A safety case goes out of date in ordinary, undramatic ways. None of them announces itself; together they erode the case until the report describes a building that no longer exists.

  • Physical change — alterations, remediation, contractor work that affects compartmentation or escape — outpacing the documentation.
  • Maintenance regimes that lapse, so a control the case relies on is no longer actually delivered.
  • Personnel change, where the people who understood the case move on and the knowledge leaves with them.
  • New information — a survey finding, an incident, an updated fire risk assessment — that the case has not absorbed.
  • Regulatory movement, where the standard expected of the building rises while the case stands still.

Each of these is the gap between the case as written and the building as managed. Left unattended, those gaps compound into a case that would not survive scrutiny.

The living-evidence problem

The core difficulty is that a safety case rests on evidence that is itself perishable. The case might assert that compartmentation is sound, that fire doors are inspected, that the firefighting lift is checked. Each of those assertions is only as true as the most recent evidence behind it. The Fire Safety (England) Regulations 2022, in force 23 January 2023, require monthly checks of firefighters' lifts and key firefighting equipment in high-rise residential buildings (NFCC; gov.uk) — and a safety case leaning on that control is undermined the moment the checks stop being done and recorded.

Keeping the case alive therefore means keeping its evidence fresh, continuously, rather than gathering it again from scratch at each review. The monthly check, the door inspection, the maintenance record, the updated FRA — these are not separate from the safety case. They are its bloodstream.

The golden thread is the mechanism

This is where the golden thread stops being an abstraction. The Building Safety Act 2022 frames it as an accurate, up-to-date digital record of building information held through occupation (ICE), and its practical purpose is exactly this: to keep the safety case current without a forensic reconstruction each time. If every alteration, inspection and certificate flows into one maintained record, the safety case stays close to the building automatically. If they scatter across inboxes and folders, the case decays between reviews and has to be rebuilt under pressure.

A safety case kept alive through a maintained golden thread can answer a regulator's question on any ordinary day, not only in the weeks after a formal review. We have written more about how the dutyholder carries this in what an Accountable Person actually signs up to, and about building the case itself in building a safety case the regulator will accept.
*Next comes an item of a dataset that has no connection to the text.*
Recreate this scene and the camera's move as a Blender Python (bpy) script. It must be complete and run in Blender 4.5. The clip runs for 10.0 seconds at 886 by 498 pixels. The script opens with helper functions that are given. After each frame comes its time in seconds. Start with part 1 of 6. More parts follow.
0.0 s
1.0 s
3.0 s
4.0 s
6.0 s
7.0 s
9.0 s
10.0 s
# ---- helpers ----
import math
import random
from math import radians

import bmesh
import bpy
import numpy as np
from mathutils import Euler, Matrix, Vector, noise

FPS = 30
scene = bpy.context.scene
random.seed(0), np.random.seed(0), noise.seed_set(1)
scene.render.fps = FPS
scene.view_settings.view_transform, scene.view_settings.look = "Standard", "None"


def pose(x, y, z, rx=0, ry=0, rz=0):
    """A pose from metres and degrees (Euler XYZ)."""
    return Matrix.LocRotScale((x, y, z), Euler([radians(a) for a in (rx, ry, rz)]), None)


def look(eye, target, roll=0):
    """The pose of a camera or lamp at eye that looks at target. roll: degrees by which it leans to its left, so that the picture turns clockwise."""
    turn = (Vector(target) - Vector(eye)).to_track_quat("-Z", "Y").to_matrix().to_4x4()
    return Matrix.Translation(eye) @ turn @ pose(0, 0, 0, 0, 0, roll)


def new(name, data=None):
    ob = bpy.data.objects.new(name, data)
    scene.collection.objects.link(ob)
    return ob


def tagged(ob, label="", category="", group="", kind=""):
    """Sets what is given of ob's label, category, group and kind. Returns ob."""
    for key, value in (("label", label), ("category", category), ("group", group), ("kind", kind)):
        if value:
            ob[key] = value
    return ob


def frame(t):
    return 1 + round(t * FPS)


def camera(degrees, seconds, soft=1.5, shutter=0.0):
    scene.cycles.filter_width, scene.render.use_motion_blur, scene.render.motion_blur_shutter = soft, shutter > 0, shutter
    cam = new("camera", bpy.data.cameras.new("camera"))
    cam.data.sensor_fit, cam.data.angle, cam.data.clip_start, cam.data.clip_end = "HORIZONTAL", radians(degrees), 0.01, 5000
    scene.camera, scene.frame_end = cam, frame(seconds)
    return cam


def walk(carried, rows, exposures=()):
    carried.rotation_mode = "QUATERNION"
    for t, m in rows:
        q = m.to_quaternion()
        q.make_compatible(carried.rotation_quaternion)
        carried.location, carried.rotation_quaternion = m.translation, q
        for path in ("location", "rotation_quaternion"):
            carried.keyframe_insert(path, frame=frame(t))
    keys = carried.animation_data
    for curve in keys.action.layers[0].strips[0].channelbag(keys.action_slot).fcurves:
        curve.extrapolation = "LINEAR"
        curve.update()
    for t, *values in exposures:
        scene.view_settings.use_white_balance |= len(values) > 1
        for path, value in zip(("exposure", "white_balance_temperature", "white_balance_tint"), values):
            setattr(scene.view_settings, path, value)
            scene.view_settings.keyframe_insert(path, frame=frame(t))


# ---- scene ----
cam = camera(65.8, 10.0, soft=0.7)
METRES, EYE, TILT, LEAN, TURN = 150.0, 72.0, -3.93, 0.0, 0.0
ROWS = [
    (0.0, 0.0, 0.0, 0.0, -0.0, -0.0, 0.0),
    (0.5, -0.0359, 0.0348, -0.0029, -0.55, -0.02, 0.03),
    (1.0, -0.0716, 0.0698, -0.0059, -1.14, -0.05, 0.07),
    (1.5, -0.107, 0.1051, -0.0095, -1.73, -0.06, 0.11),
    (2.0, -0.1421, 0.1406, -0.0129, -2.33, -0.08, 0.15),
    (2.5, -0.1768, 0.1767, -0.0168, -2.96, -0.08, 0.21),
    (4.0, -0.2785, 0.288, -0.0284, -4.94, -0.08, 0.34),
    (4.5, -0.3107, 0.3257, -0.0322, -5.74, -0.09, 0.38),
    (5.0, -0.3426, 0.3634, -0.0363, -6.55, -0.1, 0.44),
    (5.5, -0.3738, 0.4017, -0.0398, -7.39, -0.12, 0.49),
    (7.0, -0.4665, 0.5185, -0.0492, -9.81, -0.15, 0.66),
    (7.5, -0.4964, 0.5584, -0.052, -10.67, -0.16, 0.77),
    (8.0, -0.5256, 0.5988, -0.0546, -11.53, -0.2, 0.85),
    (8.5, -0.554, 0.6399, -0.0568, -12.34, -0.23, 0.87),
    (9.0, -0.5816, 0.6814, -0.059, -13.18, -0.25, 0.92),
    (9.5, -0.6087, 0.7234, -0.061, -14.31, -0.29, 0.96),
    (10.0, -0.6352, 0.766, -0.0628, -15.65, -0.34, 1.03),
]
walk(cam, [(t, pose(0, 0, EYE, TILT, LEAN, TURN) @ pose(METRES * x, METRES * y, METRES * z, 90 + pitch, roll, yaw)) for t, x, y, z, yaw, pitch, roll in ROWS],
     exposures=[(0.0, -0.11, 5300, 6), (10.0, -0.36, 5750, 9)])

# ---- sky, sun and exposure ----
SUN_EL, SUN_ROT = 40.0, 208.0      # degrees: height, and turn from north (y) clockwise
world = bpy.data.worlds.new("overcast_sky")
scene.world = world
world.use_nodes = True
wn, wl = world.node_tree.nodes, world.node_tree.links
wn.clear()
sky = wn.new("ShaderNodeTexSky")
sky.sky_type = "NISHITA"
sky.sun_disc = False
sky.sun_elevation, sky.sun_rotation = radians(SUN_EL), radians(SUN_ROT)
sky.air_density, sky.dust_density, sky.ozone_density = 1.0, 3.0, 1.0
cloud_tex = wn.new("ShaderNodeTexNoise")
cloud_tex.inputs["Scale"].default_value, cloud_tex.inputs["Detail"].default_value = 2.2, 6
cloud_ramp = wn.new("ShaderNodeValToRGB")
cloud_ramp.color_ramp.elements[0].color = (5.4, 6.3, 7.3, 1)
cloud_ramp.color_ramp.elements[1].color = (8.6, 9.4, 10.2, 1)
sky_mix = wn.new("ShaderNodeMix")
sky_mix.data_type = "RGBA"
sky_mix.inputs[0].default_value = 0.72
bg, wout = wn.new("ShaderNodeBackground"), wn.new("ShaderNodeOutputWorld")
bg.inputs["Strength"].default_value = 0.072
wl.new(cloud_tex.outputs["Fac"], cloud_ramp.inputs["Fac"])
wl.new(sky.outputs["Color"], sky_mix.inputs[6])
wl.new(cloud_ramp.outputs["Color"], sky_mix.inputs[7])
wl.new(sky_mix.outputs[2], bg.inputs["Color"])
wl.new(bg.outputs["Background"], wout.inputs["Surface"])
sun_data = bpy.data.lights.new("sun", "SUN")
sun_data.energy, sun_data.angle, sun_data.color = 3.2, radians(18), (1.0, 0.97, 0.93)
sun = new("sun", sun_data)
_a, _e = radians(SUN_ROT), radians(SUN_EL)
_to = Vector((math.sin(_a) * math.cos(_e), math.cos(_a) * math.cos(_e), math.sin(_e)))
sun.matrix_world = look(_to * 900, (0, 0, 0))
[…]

A rhythm for the time between reviews

Keeping a case alive is a matter of rhythm rather than effort. The work is light if it is continuous and heavy if it is deferred. A workable rhythm treats the case as something checked and topped up on a known cadence: the routine statutory checks recorded as they happen, the FRA reviewed on schedule and after any significant change, physical alterations reflected in the plans as they are made, and a periodic short review that asks whether anything has happened that the case needs to absorb.

The point is to never let a large gap open between the building and its description. A case nudged back into line continuously is a small, repeated task. A case left to drift until the next formal review is a project, undertaken in haste, with the regulator's deadline overhead.

The report follows the case

If the case is kept alive, the report largely writes itself, because the evidence is already current and the building already understood. If the case has been left to decay, the report becomes an exercise in reconstruction, and a hurried one tends to show.

In SAMRISK, the safety case draws on the audits, certificates, plans and the compliance calendar that already track the building day to day, so the case stays current as a by-product of running the building rather than as a periodic crisis. The review is the moment the case is presented. Keeping it alive between reviews is the moment the case is actually true.